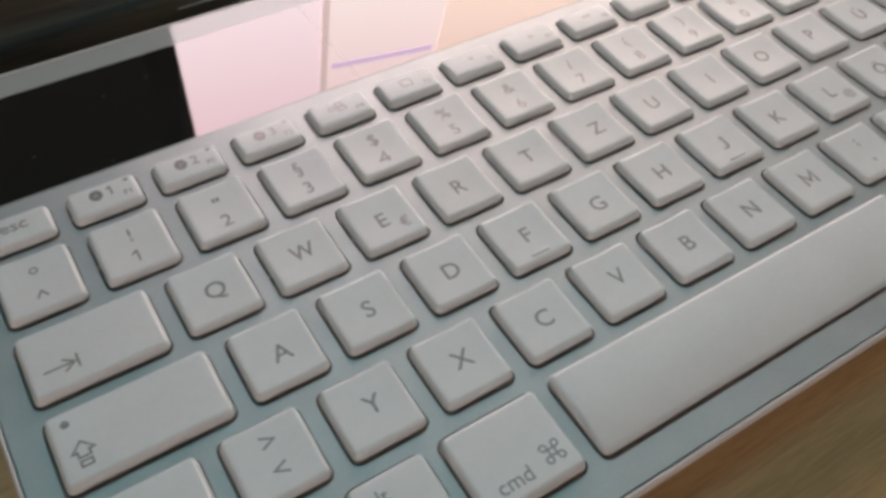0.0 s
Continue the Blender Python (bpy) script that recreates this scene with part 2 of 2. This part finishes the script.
class Print:
    """Ink on one key: characters, strokes and discs, laid on the key's shaped top."""

    def __init__(self):
        self.verts, self.faces = [], []

    def put(self, verts, faces):
        n = len(self.verts)
        self.verts += [(v[0], v[1]) for v in verts]
        self.faces += [tuple(i + n for i in f) for f in faces]
        return self

    def text(self, text, x, y, cap=3.5, centre=True, line=False):
        """Characters with capitals cap mm high. line: set on their baseline's own middle, not on the ink's."""
        if text in DRAWN:
            return self.stroke([(x + u * cap, y + v * cap) for u, v in DRAWN[text]], 0.165 * cap)
        verts, faces = glyph(text)
        ref = glyph("H")[0]
        tall = max(v.y for v in ref) - min(v.y for v in ref)
        s = cap * MM / tall
        lo = Vector((min(v.x for v in verts), min(v.y for v in verts)))
        hi = Vector((max(v.x for v in verts), max(v.y for v in verts)))
        mid = (lo + hi) / 2
        if line:
            mid.y = tall / 2
        wide = s * (0.88 if text == "W" else 1)
        return self.put([((v.x - mid.x) * wide + x * MM, (v.y - mid.y) * s + y * MM) for v in verts], faces)

    def stroke(self, points, width=0.45, closed=False):
        pts = [Vector(p) * MM for p in points]
        n = len(pts)
        verts = []
        for i, p in enumerate(pts):
            before = pts[(i - 1) % n] if closed or i else None
            after = pts[(i + 1) % n] if closed or i < n - 1 else None
            a = (p - before).normalized() if before is not None else (after - p).normalized()
            b = (after - p).normalized() if after is not None else a
            side = Vector((-(a + b).y, (a + b).x))
            side = side.normalized() if side.length > 1e-6 else Vector((-a.y, a.x))
            long = width * MM / 2 / max(0.45, side.dot(Vector((-a.y, a.x))))
            verts += [p + side * long, p - side * long]
        m = n if closed else n - 1
        return self.put(verts, [(2 * i, 2 * i + 1, (2 * i + 3) % (2 * n), (2 * i + 2) % (2 * n)) for i in range(m)])

    def disc(self, x, y, rx, ry=None, turn=0.0):
        ry = ry or rx
        pts = []
        for k in range(20):
            a = k / 20 * math.tau
            u, v = rx * math.cos(a), ry * math.sin(a)
            pts.append(((x + u * math.cos(turn) - v * math.sin(turn)) * MM, (y + u * math.sin(turn) + v * math.cos(turn)) * MM))
        return self.put(pts, [tuple(range(20))])

    def ring(self, x, y, r, width=0.35, start=0.0, sweep=math.tau, n=18):
        closed = sweep > 6.28
        return self.stroke([(x + r * math.cos(start + sweep * k / n), y + r * math.sin(start + sweep * k / n)) for k in range(n if closed else n + 1)], width, closed)

    def box(self, x, y, w, h, width=0.28):
        return self.stroke([(x - w / 2, y - h / 2), (x + w / 2, y - h / 2), (x + w / 2, y + h / 2), (x - w / 2, y + h / 2)], width, True)

    def bmesh(self, style, hw, hh):
        bm = bmesh.new()
        made = [bm.verts.new((x, y, 0)) for x, y in self.verts]
        for f in self.faces:
            if len(set(f)) > 2:
                try:
                    bm.faces.new([made[i] for i in f])
                except ValueError:
                    pass
        bmesh.ops.triangulate(bm, faces=[f for f in bm.faces if len(f.verts) > 4])
        for v in bm.verts:
            v.co.z = shape_height(style, hw, hh, v.co.x, v.co.y) + 0.035 * MM
        for f in bm.faces:
            if f.normal.z < 0:
                f.normal_flip()
        return bm


def command_sign(ink, x, y, a, r):
    """The looped square of the command key: a is half the square, r the loops' radius."""
    for side in (-a, a):
        ink.stroke([(x + side, y - a - r), (x + side, y + a + r)], 0.4)
        ink.stroke([(x - a - r, y + side), (x + a + r, y + side)], 0.4)
    for dx in (-1, 1):
        for dy in (-1, 1):
            arc = [(math.cos(k / 14 * 1.5 * math.pi + math.pi), -math.sin(k / 14 * 1.5 * math.pi + math.pi)) for k in range(15)]
            ink.stroke([(x + dx * (a + r + r * u), y + dy * (a + r + r * v)) for u, v in arc], 0.4)


def star(ink, x, y, r):
    ink.disc(x, y, r * 0.45)
    for k in range(8):
        a = k * math.tau / 8
        ink.stroke([(x + r * 0.7 * math.cos(a), y + r * 0.7 * math.sin(a)), (x + r * 1.15 * math.cos(a), y + r * 1.15 * math.sin(a))], 0.18)


def wedge(ink, x, y, s, way):
    ink.put([((x + way * s) * MM, y * MM), ((x - way * s * 0.7) * MM, (y + s) * MM), ((x - way * s * 0.7) * MM, (y - s) * MM)], [(0, 1, 2) if way < 0 else (0, 2, 1)])


def speaker(ink, x, y, waves):
    ink.put([((x - 0.9) * MM, (y - 0.35) * MM), ((x - 0.4) * MM, (y - 0.35) * MM), ((x + 0.2) * MM, (y - 0.8) * MM), ((x + 0.2) * MM, (y + 0.8) * MM),
             ((x - 0.4) * MM, (y + 0.35) * MM), ((x - 0.9) * MM, (y + 0.35) * MM)], [(0, 1, 2, 3, 4, 5)])
    for k in range(waves):
        ink.ring(x + 0.2, y, 0.7 + 0.45 * k, 0.18, -0.8, 1.6, 6)


# ---- the room ----
def wall_box(name, x0, x1, y0, y1, z0, z1, material, label, category, bevel=0.0):
    ob = part(name, block(x1 - x0, y1 - y0, z1 - z0, bevel, ((x0 + x1) / 2, (y0 + y1) / 2, z0)), material, None, "", False)
    return tagged(ob, label, category, "", "structure")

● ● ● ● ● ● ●

Write out the full listing verbatim, excluding its pictures.

0.0 s
Continue the Blender Python (bpy) script that recreates this scene with part 2 of 2. This part finishes the script.
class Print:
    """Ink on one key: characters, strokes and discs, laid on the key's shaped top."""

    def __init__(self):
        self.verts, self.faces = [], []

    def put(self, verts, faces):
        n = len(self.verts)
        self.verts += [(v[0], v[1]) for v in verts]
        self.faces += [tuple(i + n for i in f) for f in faces]
        return self

    def text(self, text, x, y, cap=3.5, centre=True, line=False):
        """Characters with capitals cap mm high. line: set on their baseline's own middle, not on the ink's."""
        if text in DRAWN:
            return self.stroke([(x + u * cap, y + v * cap) for u, v in DRAWN[text]], 0.165 * cap)
        verts, faces = glyph(text)
        ref = glyph("H")[0]
        tall = max(v.y for v in ref) - min(v.y for v in ref)
        s = cap * MM / tall
        lo = Vector((min(v.x for v in verts), min(v.y for v in verts)))
        hi = Vector((max(v.x for v in verts), max(v.y for v in verts)))
        mid = (lo + hi) / 2
        if line:
            mid.y = tall / 2
        wide = s * (0.88 if text == "W" else 1)
        return self.put([((v.x - mid.x) * wide + x * MM, (v.y - mid.y) * s + y * MM) for v in verts], faces)

    def stroke(self, points, width=0.45, closed=False):
        pts = [Vector(p) * MM for p in points]
        n = len(pts)
        verts = []
        for i, p in enumerate(pts):
            before = pts[(i - 1) % n] if closed or i else None
            after = pts[(i + 1) % n] if closed or i < n - 1 else None
            a = (p - before).normalized() if before is not None else (after - p).normalized()
            b = (after - p).normalized() if after is not None else a
            side = Vector((-(a + b).y, (a + b).x))
            side = side.normalized() if side.length > 1e-6 else Vector((-a.y, a.x))
            long = width * MM / 2 / max(0.45, side.dot(Vector((-a.y, a.x))))
            verts += [p + side * long, p - side * long]
        m = n if closed else n - 1
        return self.put(verts, [(2 * i, 2 * i + 1, (2 * i + 3) % (2 * n), (2 * i + 2) % (2 * n)) for i in range(m)])

    def disc(self, x, y, rx, ry=None, turn=0.0):
        ry = ry or rx
        pts = []
        for k in range(20):
            a = k / 20 * math.tau
            u, v = rx * math.cos(a), ry * math.sin(a)
            pts.append(((x + u * math.cos(turn) - v * math.sin(turn)) * MM, (y + u * math.sin(turn) + v * math.cos(turn)) * MM))
        return self.put(pts, [tuple(range(20))])

    def ring(self, x, y, r, width=0.35, start=0.0, sweep=math.tau, n=18):
        closed = sweep > 6.28
        return self.stroke([(x + r * math.cos(start + sweep * k / n), y + r * math.sin(start + sweep * k / n)) for k in range(n if closed else n + 1)], width, closed)

    def box(self, x, y, w, h, width=0.28):
        return self.stroke([(x - w / 2, y - h / 2), (x + w / 2, y - h / 2), (x + w / 2, y + h / 2), (x - w / 2, y + h / 2)], width, True)

    def bmesh(self, style, hw, hh):
        bm = bmesh.new()
        made = [bm.verts.new((x, y, 0)) for x, y in self.verts]
        for f in self.faces:
            if len(set(f)) > 2:
                try:
                    bm.faces.new([made[i] for i in f])
                except ValueError:
                    pass
        bmesh.ops.triangulate(bm, faces=[f for f in bm.faces if len(f.verts) > 4])
        for v in bm.verts:
            v.co.z = shape_height(style, hw, hh, v.co.x, v.co.y) + 0.035 * MM
        for f in bm.faces:
            if f.normal.z < 0:
                f.normal_flip()
        return bm


def command_sign(ink, x, y, a, r):
    """The looped square of the command key: a is half the square, r the loops' radius."""
    for side in (-a, a):
        ink.stroke([(x + side, y - a - r), (x + side, y + a + r)], 0.4)
        ink.stroke([(x - a - r, y + side), (x + a + r, y + side)], 0.4)
    for dx in (-1, 1):
        for dy in (-1, 1):
            arc = [(math.cos(k / 14 * 1.5 * math.pi + math.pi), -math.sin(k / 14 * 1.5 * math.pi + math.pi)) for k in range(15)]
            ink.stroke([(x + dx * (a + r + r * u), y + dy * (a + r + r * v)) for u, v in arc], 0.4)


def star(ink, x, y, r):
    ink.disc(x, y, r * 0.45)
    for k in range(8):
        a = k * math.tau / 8
        ink.stroke([(x + r * 0.7 * math.cos(a), y + r * 0.7 * math.sin(a)), (x + r * 1.15 * math.cos(a), y + r * 1.15 * math.sin(a))], 0.18)


def wedge(ink, x, y, s, way):
    ink.put([((x + way * s) * MM, y * MM), ((x - way * s * 0.7) * MM, (y + s) * MM), ((x - way * s * 0.7) * MM, (y - s) * MM)], [(0, 1, 2) if way < 0 else (0, 2, 1)])


def speaker(ink, x, y, waves):
    ink.put([((x - 0.9) * MM, (y - 0.35) * MM), ((x - 0.4) * MM, (y - 0.35) * MM), ((x + 0.2) * MM, (y - 0.8) * MM), ((x + 0.2) * MM, (y + 0.8) * MM),
             ((x - 0.4) * MM, (y + 0.35) * MM), ((x - 0.9) * MM, (y + 0.35) * MM)], [(0, 1, 2, 3, 4, 5)])
    for k in range(waves):
        ink.ring(x + 0.2, y, 0.7 + 0.45 * k, 0.18, -0.8, 1.6, 6)


# ---- the room ----
def wall_box(name, x0, x1, y0, y1, z0, z1, material, label, category, bevel=0.0):
    ob = part(name, block(x1 - x0, y1 - y0, z1 - z0, bevel, ((x0 + x1) / 2, (y0 + y1) / 2, z0)), material, None, "", False)
    return tagged(ob, label, category, "", "structure")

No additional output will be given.